Here is Dog sitting on her favourite poof watching me write about her. She's a clever little sausage.
2 months is a pretty long time to be away.
Just to make sure that the kids didn't forget me, I Skyped 'em every Tuesday whether they wanted me to or not. I sat with my cuppa and they had just finished their dinner and mostly Zig was sparkling shower fresh and we'd chat about the usual shit that families carry on with.
I sent them postcards every week and sometimes sent them little packages, all in a bid to remind that I was still around, even if not very close. They had known for a year in advance that I would be away so had plenty of time to get used to the idea, or celebrate depending on perspective, and they are people so they could definitely understand and chat about understanding, and could hear and appreciate it when I said, 'I'll be back'
Dog on the other hand had no clue.
Oh she knows that those bloody suitcases are not good. She gets all flighty and skittish when they are dragged out. It's like she can count 'em up. If there's only one then that's OK cos it means only one of us is going. Of course she is hoping that I am the one staying cos I am her favourite - well this is my story afterall - what else am I gonna say. But if there are so many bags that the 2 spare rooms are covered in packing then she goes all a bit mad.

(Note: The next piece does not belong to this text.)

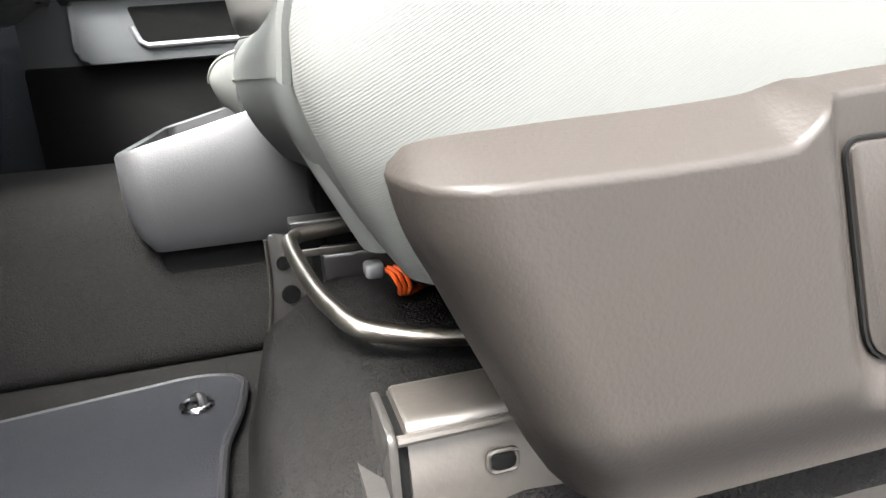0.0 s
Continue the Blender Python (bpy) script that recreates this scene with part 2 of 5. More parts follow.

Not shitty pissed off mad. She goes out of her way to be a sweetheart, figuring perhaps that if she is lovely we won't be able to bear to leave her behind and so we'll pop her into one of those bags.
If we are driving away and taking her too, she relaxes as soon as her bed is brought downstairs and she sees me packing up her little treats. She really doesn't like to be left behind.
This time however, the 2 Js moved bags in on the day we were going. She didn't know what the hell was going on. Bag in, bags out, shake 'em all about?
Off we trotted to have dinner with the Kids so they would remember us and she stood and watched us go and I had a little tear, hoping that all would be well and that she would be loved but not so much as she wouldn't want to see us come back.
The 2 Js did love her, and so did their Grandies. They took her everywhere. She became part of their furniture. They sent us photos and little stories of how she was getting on. Yep the 2 Js seemed to know that this would ease my somewhat guilty conscious.
Dog must have wondered what was going on, on Wednesday, when the 2 Js started PACKING. There were those bloody bags again. They had packed up and moved everything out and then one of the Js hopped into Steve's car and disappeared - he was picking us up from the train station which was above and beyond, but that is how they rolled. She must have thought that was odd.
When we arrived home she ran at us like a maniac. Not a second's hesitation of tail up, bum out, cat face, pissed off, where the fuck have you been, now I am gonna shit in your shoes. It was just sheer joy that we were home. She all but knocked me down. I sat on the floor with her and she snuggled in. There was such joy, from her and us.
She's not letting me get too far outta sight. Sitting all over me as soon as I am still.
Do you like the way I have colour co-ordinated my dress with Dog?
This is Dog's first selfie. Ain't she lovely?
I haven't told her that I have to go out today to get some groceries. I am hoping that she knows somewhere in her doggie brain that I will always come back, but how do we know what they know?